## Provided data
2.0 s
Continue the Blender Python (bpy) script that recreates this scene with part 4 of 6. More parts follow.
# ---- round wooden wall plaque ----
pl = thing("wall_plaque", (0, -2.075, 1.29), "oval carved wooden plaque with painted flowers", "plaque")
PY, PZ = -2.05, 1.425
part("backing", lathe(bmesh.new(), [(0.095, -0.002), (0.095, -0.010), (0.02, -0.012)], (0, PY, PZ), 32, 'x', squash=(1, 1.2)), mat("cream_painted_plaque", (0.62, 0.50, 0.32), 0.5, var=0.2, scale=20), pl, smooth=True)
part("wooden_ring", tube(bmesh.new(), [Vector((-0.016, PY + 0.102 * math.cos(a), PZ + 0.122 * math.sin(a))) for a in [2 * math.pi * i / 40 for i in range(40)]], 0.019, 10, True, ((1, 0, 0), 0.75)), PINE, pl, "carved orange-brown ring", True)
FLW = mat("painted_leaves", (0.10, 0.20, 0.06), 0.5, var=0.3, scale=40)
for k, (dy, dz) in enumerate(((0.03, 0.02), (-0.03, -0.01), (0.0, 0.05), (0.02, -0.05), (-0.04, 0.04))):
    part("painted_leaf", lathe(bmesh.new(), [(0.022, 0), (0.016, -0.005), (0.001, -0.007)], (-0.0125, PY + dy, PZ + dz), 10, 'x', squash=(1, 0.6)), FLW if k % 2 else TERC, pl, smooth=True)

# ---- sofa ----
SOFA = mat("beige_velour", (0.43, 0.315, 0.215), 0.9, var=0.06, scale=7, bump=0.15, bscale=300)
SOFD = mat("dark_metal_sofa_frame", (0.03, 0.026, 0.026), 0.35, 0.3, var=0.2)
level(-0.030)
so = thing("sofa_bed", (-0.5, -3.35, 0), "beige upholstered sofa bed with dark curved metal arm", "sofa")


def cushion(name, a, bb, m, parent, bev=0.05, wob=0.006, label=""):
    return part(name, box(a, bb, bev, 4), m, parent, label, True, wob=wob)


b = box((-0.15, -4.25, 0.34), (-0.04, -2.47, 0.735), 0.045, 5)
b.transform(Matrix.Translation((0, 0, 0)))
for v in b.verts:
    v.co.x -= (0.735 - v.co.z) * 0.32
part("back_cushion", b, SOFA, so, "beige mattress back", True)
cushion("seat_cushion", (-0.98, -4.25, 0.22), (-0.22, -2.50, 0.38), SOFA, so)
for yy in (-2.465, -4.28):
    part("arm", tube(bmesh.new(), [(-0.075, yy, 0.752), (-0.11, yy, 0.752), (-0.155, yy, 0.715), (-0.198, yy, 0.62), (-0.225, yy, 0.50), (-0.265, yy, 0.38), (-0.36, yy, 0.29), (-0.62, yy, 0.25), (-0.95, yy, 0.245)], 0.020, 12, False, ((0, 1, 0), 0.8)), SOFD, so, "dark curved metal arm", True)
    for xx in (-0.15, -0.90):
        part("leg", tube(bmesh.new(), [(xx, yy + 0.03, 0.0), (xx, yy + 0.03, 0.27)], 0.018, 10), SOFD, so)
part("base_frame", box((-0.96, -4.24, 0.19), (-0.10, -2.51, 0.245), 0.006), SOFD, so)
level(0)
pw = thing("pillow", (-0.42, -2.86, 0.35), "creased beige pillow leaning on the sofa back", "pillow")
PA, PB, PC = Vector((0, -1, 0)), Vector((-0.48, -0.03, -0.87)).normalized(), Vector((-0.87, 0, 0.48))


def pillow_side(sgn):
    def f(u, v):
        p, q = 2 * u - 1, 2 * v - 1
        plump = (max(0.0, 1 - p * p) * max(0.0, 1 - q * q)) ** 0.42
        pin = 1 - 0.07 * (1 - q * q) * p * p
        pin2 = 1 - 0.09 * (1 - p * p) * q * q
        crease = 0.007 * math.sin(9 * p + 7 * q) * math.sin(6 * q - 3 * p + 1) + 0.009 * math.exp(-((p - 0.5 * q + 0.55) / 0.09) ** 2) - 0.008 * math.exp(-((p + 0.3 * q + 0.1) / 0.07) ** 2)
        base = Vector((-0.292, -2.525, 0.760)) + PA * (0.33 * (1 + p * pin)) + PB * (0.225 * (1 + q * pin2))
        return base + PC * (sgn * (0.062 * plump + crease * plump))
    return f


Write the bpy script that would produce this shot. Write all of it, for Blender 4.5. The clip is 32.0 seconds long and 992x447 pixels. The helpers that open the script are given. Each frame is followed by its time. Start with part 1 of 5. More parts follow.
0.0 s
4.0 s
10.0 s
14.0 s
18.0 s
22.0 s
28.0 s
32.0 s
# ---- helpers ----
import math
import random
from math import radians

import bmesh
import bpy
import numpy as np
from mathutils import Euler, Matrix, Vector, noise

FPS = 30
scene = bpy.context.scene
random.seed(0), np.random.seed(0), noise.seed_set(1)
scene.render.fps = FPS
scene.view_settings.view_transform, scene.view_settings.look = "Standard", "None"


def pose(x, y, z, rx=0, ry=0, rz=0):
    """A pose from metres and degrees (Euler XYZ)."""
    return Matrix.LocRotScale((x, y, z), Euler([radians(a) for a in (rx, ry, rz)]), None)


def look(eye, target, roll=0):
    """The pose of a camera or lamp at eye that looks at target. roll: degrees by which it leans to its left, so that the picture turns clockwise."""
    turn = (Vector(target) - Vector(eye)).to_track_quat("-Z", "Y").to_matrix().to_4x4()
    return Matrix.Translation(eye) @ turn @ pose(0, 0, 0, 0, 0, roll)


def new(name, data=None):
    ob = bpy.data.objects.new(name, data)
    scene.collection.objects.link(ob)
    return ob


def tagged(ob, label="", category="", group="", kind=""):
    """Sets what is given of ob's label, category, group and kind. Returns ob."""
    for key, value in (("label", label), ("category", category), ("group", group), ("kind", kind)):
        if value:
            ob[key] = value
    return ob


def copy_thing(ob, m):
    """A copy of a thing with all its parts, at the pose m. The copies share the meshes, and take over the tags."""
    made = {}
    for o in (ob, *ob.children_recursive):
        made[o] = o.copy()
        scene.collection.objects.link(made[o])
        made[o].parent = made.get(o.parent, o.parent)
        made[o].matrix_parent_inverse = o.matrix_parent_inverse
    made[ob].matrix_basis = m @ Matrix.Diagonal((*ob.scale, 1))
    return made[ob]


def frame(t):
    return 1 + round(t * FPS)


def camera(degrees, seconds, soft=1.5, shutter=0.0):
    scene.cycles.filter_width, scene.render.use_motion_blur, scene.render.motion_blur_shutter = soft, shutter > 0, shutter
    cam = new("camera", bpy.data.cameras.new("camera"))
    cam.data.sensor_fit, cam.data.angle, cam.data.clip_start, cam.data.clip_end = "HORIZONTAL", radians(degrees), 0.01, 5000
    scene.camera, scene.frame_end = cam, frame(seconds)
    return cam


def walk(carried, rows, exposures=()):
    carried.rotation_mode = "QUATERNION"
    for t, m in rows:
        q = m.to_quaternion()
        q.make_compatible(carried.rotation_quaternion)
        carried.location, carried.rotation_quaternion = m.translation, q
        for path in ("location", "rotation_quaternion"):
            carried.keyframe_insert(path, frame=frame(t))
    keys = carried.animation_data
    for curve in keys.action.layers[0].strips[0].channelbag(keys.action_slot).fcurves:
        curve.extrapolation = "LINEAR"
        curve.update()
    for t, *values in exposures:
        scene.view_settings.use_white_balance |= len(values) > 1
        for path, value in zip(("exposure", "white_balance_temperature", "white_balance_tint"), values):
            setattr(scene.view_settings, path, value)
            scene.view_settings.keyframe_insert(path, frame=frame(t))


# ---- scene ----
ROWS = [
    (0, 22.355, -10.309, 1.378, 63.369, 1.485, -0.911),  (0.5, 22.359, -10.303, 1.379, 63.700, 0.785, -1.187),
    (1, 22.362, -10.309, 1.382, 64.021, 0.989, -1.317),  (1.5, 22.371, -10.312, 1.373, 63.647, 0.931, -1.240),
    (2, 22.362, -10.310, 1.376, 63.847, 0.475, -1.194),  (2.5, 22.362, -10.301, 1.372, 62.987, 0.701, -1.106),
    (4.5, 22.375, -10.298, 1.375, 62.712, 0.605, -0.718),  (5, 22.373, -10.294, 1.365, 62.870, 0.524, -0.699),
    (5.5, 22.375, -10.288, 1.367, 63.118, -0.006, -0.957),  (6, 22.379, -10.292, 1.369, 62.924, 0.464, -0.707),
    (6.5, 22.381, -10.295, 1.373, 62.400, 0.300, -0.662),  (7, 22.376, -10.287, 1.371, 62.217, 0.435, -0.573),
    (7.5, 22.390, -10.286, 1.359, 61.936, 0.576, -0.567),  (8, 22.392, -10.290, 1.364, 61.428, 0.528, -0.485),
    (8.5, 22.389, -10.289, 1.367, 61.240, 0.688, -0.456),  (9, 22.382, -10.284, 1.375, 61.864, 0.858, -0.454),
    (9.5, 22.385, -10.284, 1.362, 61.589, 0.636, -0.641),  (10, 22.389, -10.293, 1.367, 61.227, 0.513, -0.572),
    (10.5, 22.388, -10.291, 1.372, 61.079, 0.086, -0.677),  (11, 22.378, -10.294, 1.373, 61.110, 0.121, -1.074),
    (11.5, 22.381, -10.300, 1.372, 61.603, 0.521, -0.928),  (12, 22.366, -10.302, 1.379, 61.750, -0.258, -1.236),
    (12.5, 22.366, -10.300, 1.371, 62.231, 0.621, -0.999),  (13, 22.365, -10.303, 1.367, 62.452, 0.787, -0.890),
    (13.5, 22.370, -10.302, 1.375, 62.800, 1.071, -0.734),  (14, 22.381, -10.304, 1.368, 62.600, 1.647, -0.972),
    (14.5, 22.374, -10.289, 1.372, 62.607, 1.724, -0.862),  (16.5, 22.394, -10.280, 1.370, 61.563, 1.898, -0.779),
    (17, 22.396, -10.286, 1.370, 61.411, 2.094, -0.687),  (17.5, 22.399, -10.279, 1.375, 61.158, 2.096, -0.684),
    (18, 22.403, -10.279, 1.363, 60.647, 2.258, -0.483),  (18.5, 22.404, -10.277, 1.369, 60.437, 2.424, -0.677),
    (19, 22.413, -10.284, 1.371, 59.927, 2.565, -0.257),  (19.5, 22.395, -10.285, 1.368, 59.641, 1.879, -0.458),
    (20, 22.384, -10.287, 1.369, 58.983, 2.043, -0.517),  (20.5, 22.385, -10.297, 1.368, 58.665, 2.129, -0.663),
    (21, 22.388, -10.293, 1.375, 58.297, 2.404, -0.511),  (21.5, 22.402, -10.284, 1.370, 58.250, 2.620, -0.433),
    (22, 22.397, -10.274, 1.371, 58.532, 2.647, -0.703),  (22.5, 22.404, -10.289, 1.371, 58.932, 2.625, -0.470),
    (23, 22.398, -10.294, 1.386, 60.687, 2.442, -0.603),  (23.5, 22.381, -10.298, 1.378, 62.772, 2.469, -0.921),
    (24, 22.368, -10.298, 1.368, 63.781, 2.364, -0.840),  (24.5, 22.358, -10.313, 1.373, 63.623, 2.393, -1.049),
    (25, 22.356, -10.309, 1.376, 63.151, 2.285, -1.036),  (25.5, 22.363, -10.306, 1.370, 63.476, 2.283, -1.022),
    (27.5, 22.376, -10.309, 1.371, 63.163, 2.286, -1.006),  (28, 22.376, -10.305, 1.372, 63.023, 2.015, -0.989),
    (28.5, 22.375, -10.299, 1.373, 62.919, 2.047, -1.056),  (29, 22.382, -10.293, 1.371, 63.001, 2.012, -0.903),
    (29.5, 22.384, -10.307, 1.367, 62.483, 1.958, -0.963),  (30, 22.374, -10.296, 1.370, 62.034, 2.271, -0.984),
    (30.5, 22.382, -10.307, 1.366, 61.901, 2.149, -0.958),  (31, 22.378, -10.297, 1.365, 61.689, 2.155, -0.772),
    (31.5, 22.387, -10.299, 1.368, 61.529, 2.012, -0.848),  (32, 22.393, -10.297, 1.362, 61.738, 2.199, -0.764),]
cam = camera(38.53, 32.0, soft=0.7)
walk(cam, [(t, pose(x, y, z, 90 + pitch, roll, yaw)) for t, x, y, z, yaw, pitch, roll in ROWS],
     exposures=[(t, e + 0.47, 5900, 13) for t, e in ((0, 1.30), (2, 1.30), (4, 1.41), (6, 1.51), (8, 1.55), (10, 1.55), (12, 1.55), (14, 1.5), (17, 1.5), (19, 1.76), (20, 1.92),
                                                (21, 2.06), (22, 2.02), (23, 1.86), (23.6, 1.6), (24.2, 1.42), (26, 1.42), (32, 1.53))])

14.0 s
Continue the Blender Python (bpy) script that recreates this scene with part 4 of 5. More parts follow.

## Work to be completed
Pull out all lines from the listing that contain the string "follow".

## Result for this exercise
Continue the Blender Python (bpy) script that recreates this scene with part 4 of 6. More parts follow.
Write the bpy script that would produce this shot. Write all of it, for Blender 4.5. The clip is 32.0 seconds long and 992x447 pixels. The helpers that open the script are given. Each frame is followed by its time. Start with part 1 of 5. More parts follow.
Continue the Blender Python (bpy) script that recreates this scene with part 4 of 5. More parts follow.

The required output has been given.